It happens every year: a college student moves to a climate they are not used to. For example, a student from Southern California moving to Colorado. They’ve never driven in a winter wonderland. What do they do? Do they take the bus, walk, or buckle up and learn to drive in the snow? Let’s explore the latter option.
First, before even trying to venture out into the snow, consider getting winter tires for your car. Winter tires offer better grip in wet, snowy, and icy conditions, making it much safer for you to drive in the winter. Where other tires will simply slip and spin fruitlessly, winter tires will get your vehicle moving forward. This will also help you avoid spinning out or getting into an accident, potentially hurting you and others and damaging your car.
For example, Nokian offers both studded and non-studded winter tires. While studded tires will offer the most control in snowy conditions, Edmunds found that even non-studded winter tires provide better traction during the colder months. The rubber is different from all-season tires, and works well on wet, cold, snowless roads as well as snow-covered streets. True winter tires have a three-peak mountain symbol on them.
Having an extra set of tires for winter is definitely worth the cost, as it will likely help prevent accidents — especially with drivers new to snow. If you are going to use snow tires, studded or unstudded, have a full set installed rather than mixing tire types.
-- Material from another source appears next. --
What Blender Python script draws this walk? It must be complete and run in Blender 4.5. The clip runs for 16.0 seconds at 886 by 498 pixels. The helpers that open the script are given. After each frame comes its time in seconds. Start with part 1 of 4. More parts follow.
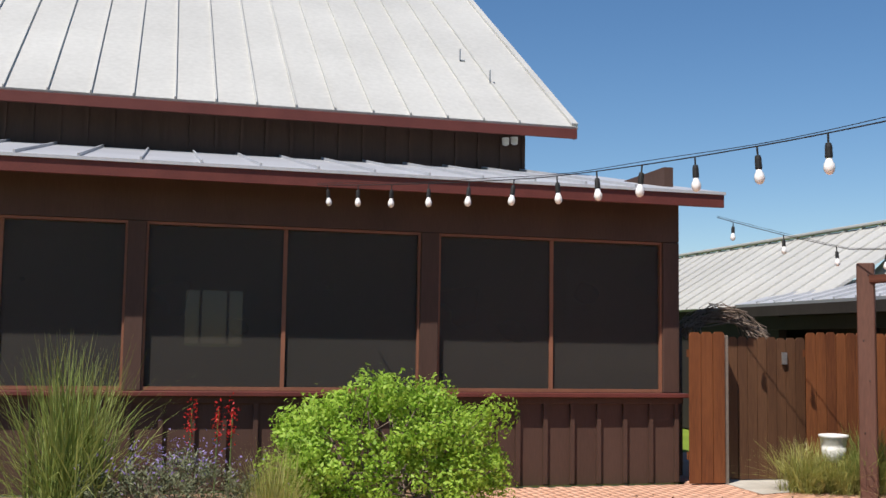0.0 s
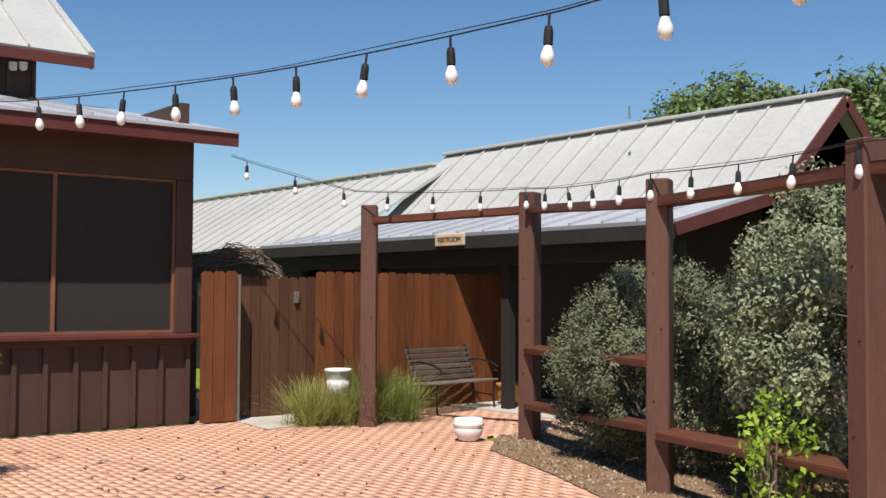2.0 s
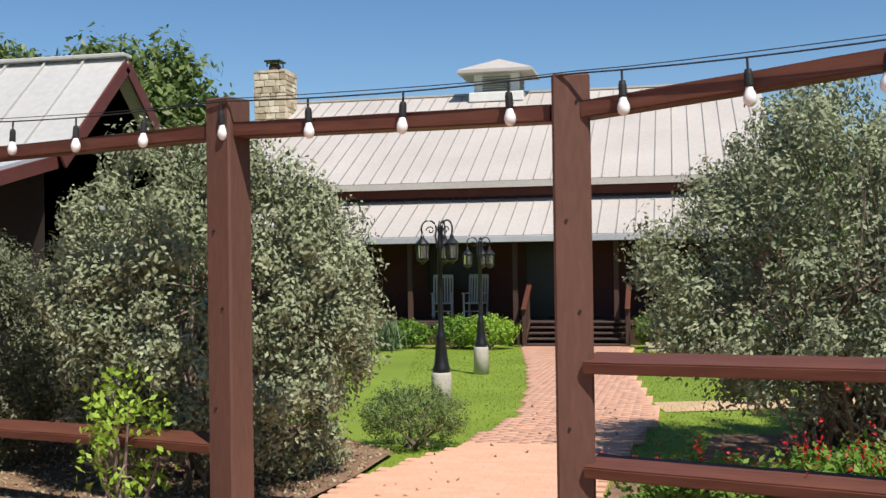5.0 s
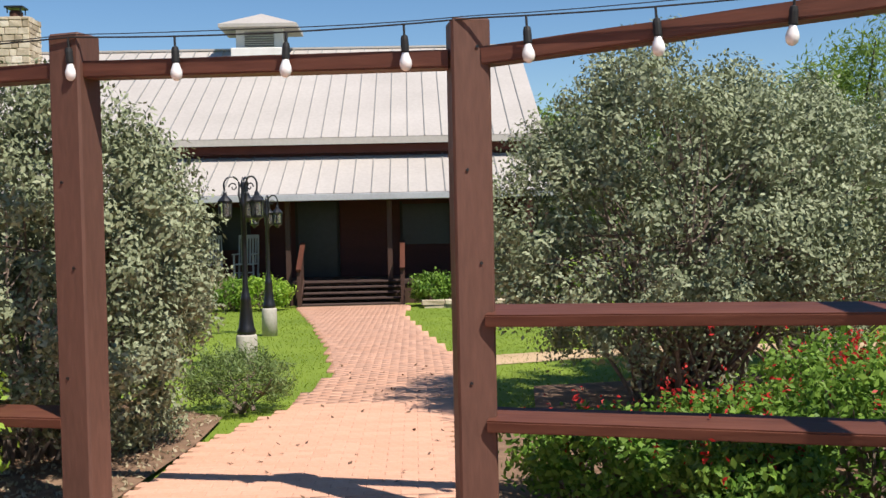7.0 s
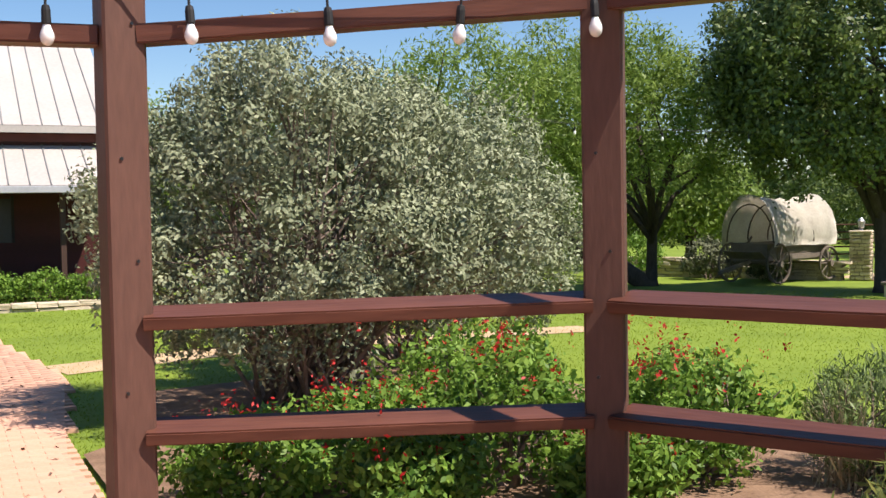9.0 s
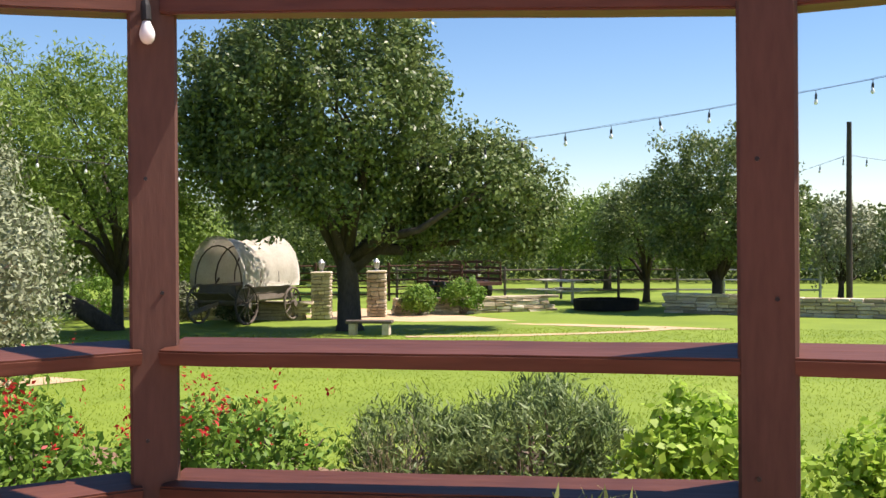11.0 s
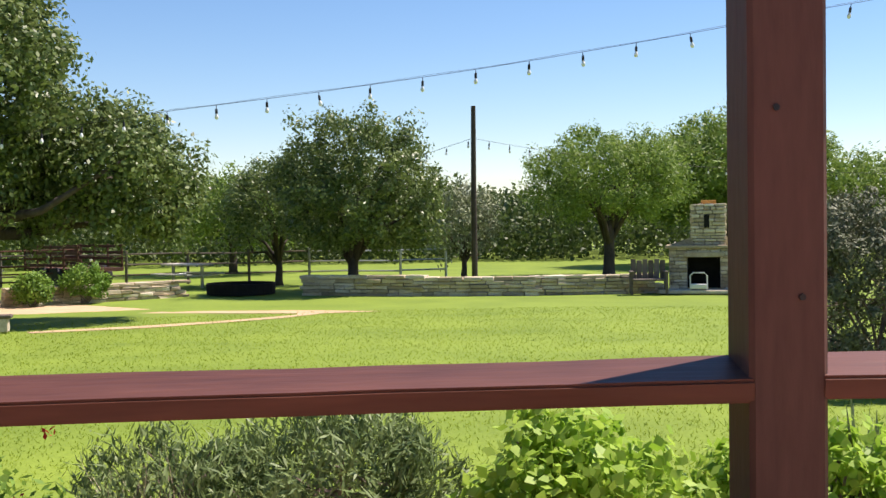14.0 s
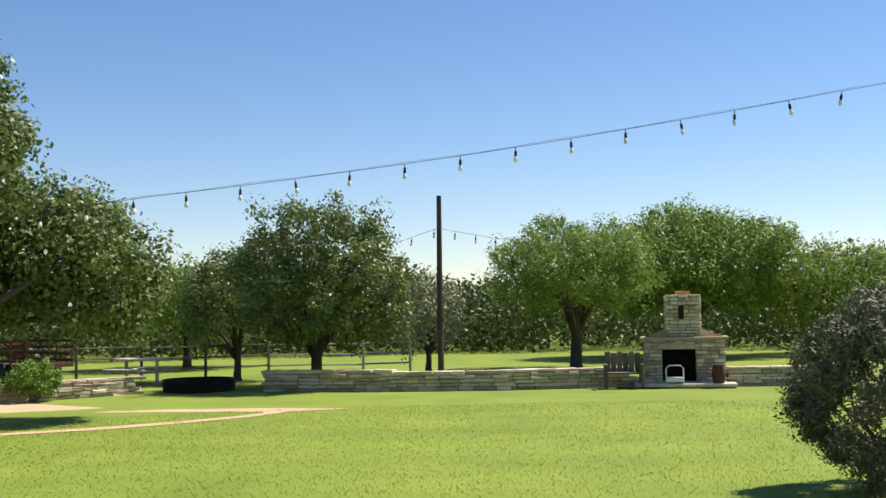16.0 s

You may be eligible for financing instead of fronting all of the initial costs all at once.
If you know snow is coming, one of the best ways to make your vehicle safer to drive in inclement weather is to ensure proper winter maintenance.
Check your vehicle’s:
- tires for any wear tear, and ensure the treads aren’t worn down
- tire pressure, especially if they have been in storage, if you are switching to snow tires
- battery — In some batteries, you may need to add distilled water
- belts and hoses for wear
- radiator for leaks
- oil level
- lights, especially if they have fogged over
- windshield wipers, which you should replace each year
Each of these plays an important part in driving in snow. As such, consider getting each part professionally checked by a mechanic.
For actual driving, good advice is simply driving slow, even with winter tires. Why? As Wired magazine points out, it’s all about the friction coefficient. This is measured between zero (no friction) and 1 (a lot of friction). A tire on a wet surface has about 0.7, and only 0.15 in snow. Ice is even scarier, at a mere 0.08, just slightly more than rubbing two pieces of Teflon together at 0.04. The best way to combat this to have winter tires, but it’s still a good idea to drive slower than you normally would.
For example, your tires will have low friction, and thus low traction if you try to power up a slick hill covered in snow.
For manual cars, start by slipping the clutch as gently as possible. Keep the engine revs low. Change gears early as you accelerate and late as you decelerate. The risk of wheelspin is reduced at lower revs. Remember that driving in the snow is not unlike driving in the mud. If you continually spin your tires, you run the risk of boiling your radiator.
It’s also important to brake early. You will need more space than you think to stop your vehicle. In icy conditions, you may not be able to stop, but you should slow down as much as possible. In some situations, like at stop lights, if traffic is light enough, slow down, and try not to stop. Keep coasting until the light turns green. You will want to be 5 mph or under if possible.
Front Wheel Drive and Snow or Ice
If your automatic or four-wheel-drive car has a low-ratio mode, use that while in the snow. Do not use sport mode.
If, however, your car is rear-wheel drive, fill a few sandbags and place them in the trunk over the back axle. This will help add traction and stabilize the car, as RWD cars tend to slide more in snow. If you do skid, instead of turning into the skid, look at where you want to go, and point the tires towards there. Slowly let off the brakes, and keep light pressure on the accelerator.
All-wheel drive is not a magical fix to the snow, either. While it will help you get moving and stay moving in deep snow, it’s better to have snow tires than rely on which type of drive you have.
Meanwhile, front-wheel drive is good when there are a few inches of snow. The National Motorists Association notes that, “FWD is vastly better in the snow than a rear-wheel-drive car. With a good set of all-season or snow tires, you will probably be able to make it to work unless the snow is really deep — in which case it’s the absence of ground clearance more than anything else that will cause you to get stuck.”
With a 4×4, you will be able to tackle even deeper snow. With good snow tires, you shouldn’t have any trouble unless it’s the snow is incredibly heavy. Even unplowed roads remain an option for a 4×4.
Much like having a safety kit, an emergency kit geared towards snowy and icy conditions is vital, and could save your life in dire circumstances. You will want to include:
- A thermal blanket
- A crank-powered flashlight
- An extra ice scraper
- Sand or cat litter to add traction
- A small shovel
- An extra battery pack for your phone with a charging cable
- Jumper cables
- A pair of warm gloves
- A wam hat and jacket
- Chemical hand warmers
- Paper towels
- Aerosol spare-tire filler
- Food and water
With snow tires, you can be more confident in driving in the snow. Make sure you are well-rested and ready to tackle any curveballs the snow can throw at you. You need to be ready to react quickly if needed.